Letting go of dance rules 
- Nayana Bhat, Bangalore
e-mail: nritarutya@rediffmail.com

October 25, 2008 
 
September 12, 2008 was a day of tremendous stress, followed by relief. Putting up a dance production with 400 children was not a cake walk, although, the satisfaction post the hard work was worthwhile. My colleague Geetha and I choreographed a 1-hour long dance production for 400 children from a renowned institution in Bangalore.
 

It was an elaborate set up, where we had to fix a theme on Bollywood, formulate a storyline and eventually, a script, alongside which, choreograph 12 dance pieces for 12 different sections of second, third and fourth grades. We began with the choreography bit. Although work began two months prior to the event, it was a tight schedule considering the regular school holidays, 5-day week, festivals etc. 

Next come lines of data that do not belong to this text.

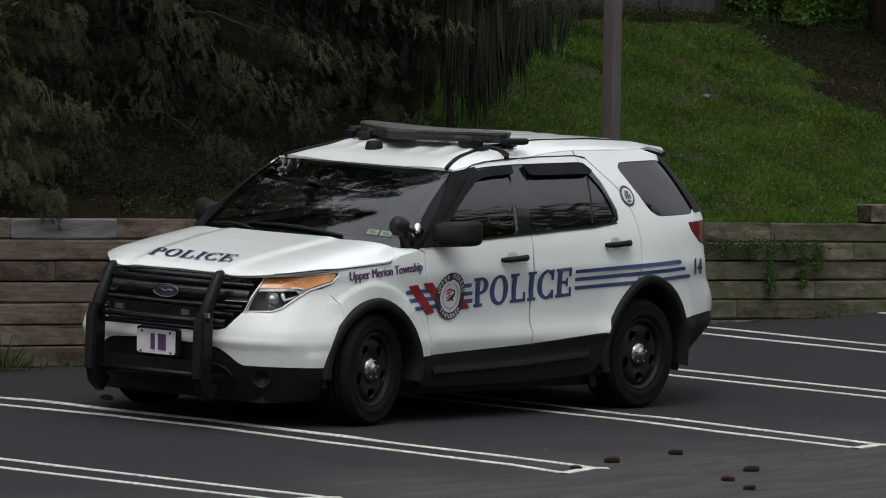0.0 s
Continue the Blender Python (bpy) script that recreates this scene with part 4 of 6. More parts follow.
def screen(y, t):
    """Windshield: t = 0 at the cowl, 1 at the roof."""
    b = (0.20 + 0.20 * (y / 0.80) ** 2, y, 1.125 - 0.03 * (y / 0.8) ** 2)
    y1 = y * 0.655 / 0.80
    c = (0.985 + 0.07 * (y1 / 0.65) ** 2, y1, 1.590 - 0.010 * (y1 / 0.65) ** 2)
    bow = 0.035 * math.sin(math.pi * t)
    return (b[0] + (c[0] - b[0]) * t - bow * 0.5, b[1] + (c[1] - b[1]) * t, b[2] + (c[2] - b[2]) * t + bow)


def roof_edge(x):
    """Where the roof meets the side: y and z."""
    y = 0.68
    for _ in range(40):
        y = 0.5 * y + 0.5 * half(x, roof(x, y)[2])
    return y, roof(x, y)[2]


def chaikin(poly, rounds=2, cut=0.14):
    for _ in range(rounds):
        out = []
        for (ax, ay), (bx, by) in zip(poly, poly[1:] + poly[:1]):
            out += [(ax + (bx - ax) * cut, ay + (by - ay) * cut), (bx - (bx - ax) * cut, by - (by - ay) * cut)]
        poly = out
    return poly


def dense(poly, step):
    out = []
    for (ax, ay), (bx, by) in zip(poly, poly[1:] + poly[:1]):
        n = max(1, int(math.ceil(math.hypot(bx - ax, by - ay) / step)))
        out += [(ax + (bx - ax) * k / n, ay + (by - ay) * k / n) for k in range(n)]
    return out


def inside(pts, poly):
    pts = np.asarray(pts, float)
    x, y = pts[:, 0], pts[:, 1]
    r = np.zeros(len(pts), bool)
    for (ax, ay), (bx, by) in zip(poly, poly[1:] + poly[:1]):
        if ay != by:
            r ^= ((ay > y) != (by > y)) & (x < (bx - ax) * (y - ay) / (by - ay) + ax)
    return r


def shrink(poly, d):
    """Moves an outline inwards (d > 0) by about d."""
    area = sum(ax * by - bx * ay for (ax, ay), (bx, by) in zip(poly, poly[1:] + poly[:1]))
    s = 1 if area > 0 else -1
    out = []
    n = len(poly)
    for i in range(n):
        (ax, ay), (bx, by), (cx, cy) = poly[i - 1], poly[i], poly[(i + 1) % n]
        e, f = Vector((bx - ax, by - ay)), Vector((cx - bx, cy - by))
        if e.length < 1e-9 or f.length < 1e-9:
            out.append((bx, by))
            continue
        ne, nf = Vector((-e.y, e.x)).normalized() * s, Vector((-f.y, f.x)).normalized() * s
        m = ne + nf
        m = m / max(0.35, m.dot(m) / 2) if m.length > 1e-6 else ne
        out.append((bx + m.x * d, by + m.y * d))
    return out


from mathutils.geometry import delaunay_2d_cdt


def sheet(outline, fn, out, step=0.045, holes=(), thick=0.012, lift=0.0, rim=True):
    """A curved panel: a flat outline (with holes) carried onto a surface, with its edges turned in. out: the way it faces."""
    loops = [dense(list(p), step * 0.6) for p in (outline, *holes)]
    pts, edges = [], []
    for lp in loops:
        o = len(pts)
        pts += lp
        edges += [(o + k, o + (k + 1) % len(lp)) for k in range(len(lp))]
    a = np.array(loops[0])
    gx, gy = np.meshgrid(np.arange(a[:, 0].min() + step / 2, a[:, 0].max(), step), np.arange(a[:, 1].min() + step / 2, a[:, 1].max(), step))
    grid = np.stack([gx.ravel(), gy.ravel()], 1)
    if len(grid):
        ok = inside(grid, loops[0])
        for h in loops[1:]:
            ok &= ~inside(grid, h)
        border = np.array(pts)
        keep = [q for q in grid[ok] if np.min(np.sum((border - q) ** 2, 1)) > (0.35 * step) ** 2]
        pts += [tuple(q) for q in keep]
    v2, _, f2, _, _, _ = delaunay_2d_cdt([Vector(q) for q in pts], edges, [], 0, 1e-6)
    cen = np.array([np.mean([v2[i] for i in f], 0) for f in f2])
    ok = inside(cen, loops[0])
    for h in loops[1:]:
        ok &= ~inside(cen, h)
    faces = []
    for f, k in zip(f2, ok):
        a, b, c = (v2[i] for i in f)
        wide = max((a - b).length, (b - c).length, (c - a).length)
        if k and abs((b - a).cross(c - a)) > 0.02 * wide * wide:
            faces.append(tuple(f))
    vs = [Vector(fn(q[0], q[1])) for q in v2]
    nrm = [Vector() for _ in vs]
    tot = Vector()
    for f in faces:
        n = (vs[f[1]] - vs[f[0]]).cross(vs[f[2]] - vs[f[0]])
        tot += n
        for i in f:
            nrm[i] += n
    if tot.dot(Vector(out)) < 0:
        faces = [f[::-1] for f in faces]
        nrm = [-n for n in nrm]
    nrm = [n.normalized() if n.length > 0 else Vector(out) for n in nrm]
    if lift:
        vs = [v + n * lift for v, n in zip(vs, nrm)]
    if rim:
        count = {}
        for f in faces:
            for i, j in zip(f, f[1:] + f[:1]):
                count[(i, j)] = 1
        made = {}

        def dup(i, d):
            if (i, d) not in made:
                made[(i, d)] = len(vs)
                vs.append(vs[i] - nrm[i] * d)
            return made[(i, d)]
        extra = []
        for (i, j) in count:
            if (j, i) not in count:
                extra.append((dup(j, 0.0), dup(i, 0.0), dup(i, thick), dup(j, thick)))
        faces = faces + extra
    used = sorted({i for f in faces for i in f})
    at = {u: k for k, u in enumerate(used)}
    return [vs[u] for u in used], [tuple(at[i] for i in f) for f in faces]


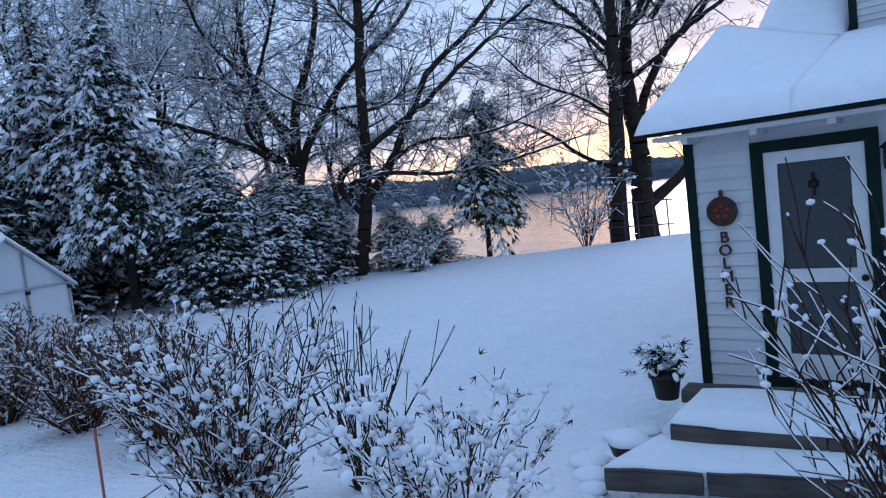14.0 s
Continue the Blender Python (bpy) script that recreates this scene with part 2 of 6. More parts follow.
def tubes(p0, p1, r0, r1, sides=4):
    """Corners and quads of open tapered tubes."""
    p0, p1, r0, r1 = (np.asarray(v, float) for v in (p0, p1, r0, r1))
    d = unit(p1 - p0)
    ref = np.where(np.abs(d[:, 2:3]) > 0.9, [[1.0, 0, 0]], [[0, 0, 1.0]])
    u = unit(np.cross(d, ref))
    v = np.cross(d, u)
    a = np.arange(sides) * 2 * np.pi / sides
    ring = u[:, None] * np.cos(a)[None, :, None] + v[:, None] * np.sin(a)[None, :, None]
    vs = np.concatenate([p0[:, None] + ring * r0[:, None, None], p1[:, None] + ring * r1[:, None, None]], 1)
    k = np.arange(sides)
    f = np.stack([k, (k + 1) % sides, sides + (k + 1) % sides, sides + k], 1)
    faces = f[None] + (np.arange(len(p0)) * 2 * sides)[:, None, None]
    return vs.reshape(-1, 3), faces.reshape(-1, 4)


def scatter(tv, tf, pos, fwd, scale, rng, roll=0.35):
    """Copies a template (x ahead, z up) to many places in one go."""
    fwd = unit(fwd)
    ref = np.tile([0.0, 0, 1.0], (len(fwd), 1)) + rng.normal(0, roll, (len(fwd), 3))
    side = unit(np.cross(ref, fwd))
    up = np.cross(fwd, side)
    sc = np.asarray(scale, float)
    t = tv[None] * sc[:, None, :]
    vs = pos[:, None] + fwd[:, None] * t[..., 0:1] + side[:, None] * t[..., 1:2] + up[:, None] * t[..., 2:3]
    faces = tf[None] + (np.arange(len(pos)) * len(tv))[:, None, None]
    return vs.reshape(-1, 3), faces.reshape(-1, tf.shape[1])


def ico(sub):
    bm = bmesh.new()
    bmesh.ops.create_icosphere(bm, subdivisions=sub, radius=1.0)
    v = np.array([q.co[:] for q in bm.verts])
    f = np.array([[q.index for q in t.verts] for t in bm.faces])
    bm.free()
    return v, f


OCTA_V = np.array([[1, 0, 0], [-1, 0, 0], [0, 1, 0], [0, -1, 0], [0, 0, 1], [0, 0, -0.5]], float)
OCTA_F = np.array([[0, 2, 4], [2, 1, 4], [1, 3, 4], [3, 0, 4], [2, 0, 5], [1, 2, 5], [3, 1, 5], [0, 3, 5]])
ICO1, ICO2 = ico(1), ico(2)
# a drooping spray of thin needled fingers
SPRAY_V, SPRAY_F = [], []
for ex, ey, ez, bx, hw in ((1.0, 0.05, -0.25, 0.0, 0.11), (0.72, 0.5, -0.3, 0.05, 0.1), (0.78, -0.46, -0.16, 0.1, 0.1)):
    SPRAY_F.append([len(SPRAY_V), len(SPRAY_V) + 1, len(SPRAY_V) + 2])
    SPRAY_V += [[bx, -hw, 0.02], [ex, ey, ez], [bx, hw, 0.02]]
SPRAY_V, SPRAY_F = np.array(SPRAY_V, float), np.array(SPRAY_F)
RIME_V, RIME_F = [], []
for ex, ey, ez, bx, hw in ((0.95, 0.05, -0.2, 0.0, 0.15), (0.68, 0.46, -0.24, 0.05, 0.14), (0.74, -0.42, -0.12, 0.1, 0.14)):
    n = len(RIME_V)
    RIME_V += [[bx, -hw, 0.03], [ex, ey, ez + 0.05], [bx, hw, 0.03], [bx + 0.3 * ex, 0.4 * ey, 0.17]]
    RIME_F += [[n, n + 1, n + 3], [n + 1, n + 2, n + 3]]
RIME_V, RIME_F = np.array(RIME_V, float), np.array(RIME_F)
DOME_V = np.array([*[[math.cos(k * 1.2566) * (1.0, 0.75, 1.1, 0.7, 0.95)[k], math.sin(k * 1.2566) * (1.0, 0.8, 1.05, 0.9, 0.7)[k], (-0.3, -0.6, -0.2, -0.7, -0.35)[k]] for k in range(5)], [0.1, -0.1, 0.9]])
DOME_F = np.array([[k, (k + 1) % 5, 5] for k in range(5)])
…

In three weeks of choreography, 12 songs were done. Soon the scripting followed and training for the narrators began. Parallel to all these activities, we had the designs discussed with the school authority and got the costumes designed. Properties were marked and designed as well in another two weeks. The last bit that remained was looping the dances and the narration together. This was quite hysterical as dealing with 400 little brats at once isn't any fun job! Getting one section to listen to you itself is a task. Getting 400 of them to listen to you is not a joke. Getting 400 little ones listen to you is an impossible task. Screaming over the microphone, threatening to throw them out of rehearsals, threatening to disqualify the class from the production, no punishment ever seemed to work. Being a teacher takes immense amount of patience, we learnt. 
 

Also being a dance teacher to these tiny ones meant letting go of all the dance rules such as rhythm, beat, precision etc., and see the beauty in the children as it is. It took time and effort but yes, it worked. 

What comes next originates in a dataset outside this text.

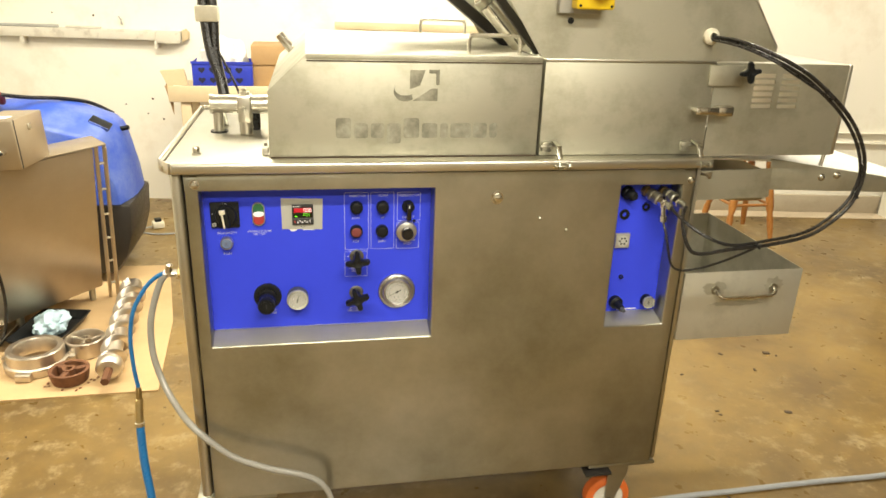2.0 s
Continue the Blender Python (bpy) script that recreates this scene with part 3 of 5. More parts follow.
def main_switch(x, z):
    s = part("main_switch", prism(rounded(x - 0.0315, z - 0.0305, x + 0.0315, z + 0.0305, 0.003), PANEL - 0.005, PANEL, 0.0008), BLACK, machine, "black rotary main switch with an ivory pointer")
    part("dial", lathe([(0, 0), (0.0235, 0), (0.0235, 0.010), (0.0215, 0.014), (0.006, 0.0145), (0, 0.0145)], facing(x + 0.003, PANEL - 0.005, z + 0.0015), 40), BLACK, s)
    m = facing(x + 0.0030, PANEL - 0.019, z + 0.003, 7)
    bm = bmesh.new()
    box(-0.0075, -0.025, 0, 0.0075, 0.017, 0.016, 0.003, 3, m=m, bm=bm)
    part("handle", bm, BLACK, s)
    bm = box(-0.0070, -0.0245, 0.0155, -0.0028, 0.012, 0.0172, 0.0006, 1, m=m)
    box(-0.0100, 0.008, 0.0105, 0.0030, 0.018, 0.0185, 0.0015, 2, m=m, bm=bm)
    part("pointer", bm, IVORY, s, "ivory pointer insert")
    lettering("I on", x + 0.001, PANEL - 0.0053, z + 0.0248, 0.0036, 0.008, WHITE_PRINT, s)
    lettering("O", x - 0.0275, PANEL - 0.0053, z + 0.0015, 0.0036, 0.003, WHITE_PRINT, s)
    part("mark", box(x - 0.0288, PANEL - 0.0053, z - 0.0265, x - 0.0205, PANEL - 0.005, z - 0.0185), PLATE_GREY, s)
    part("mark", box(x - 0.0265, PANEL - 0.0056, z - 0.0245, x - 0.0228, PANEL - 0.0053, z - 0.0205), DARK_GREY, s)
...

The show day was a mess as usual. Someone's costumes weren't in place, someone hadn't turned up, the stage just wasn't alright, the lights didn't fade out at the right moment, wrong songs were played at the wrong time, dialogues were forgotten, properties fell here and there. But still the performance received a standing ovation by a crowd that outnumbered a thousand. The children were beaming as usual and stole the show, nevertheless.
 

Nayana Bhat is a dancer of Bangalore based contemporary dance company Nritarutya.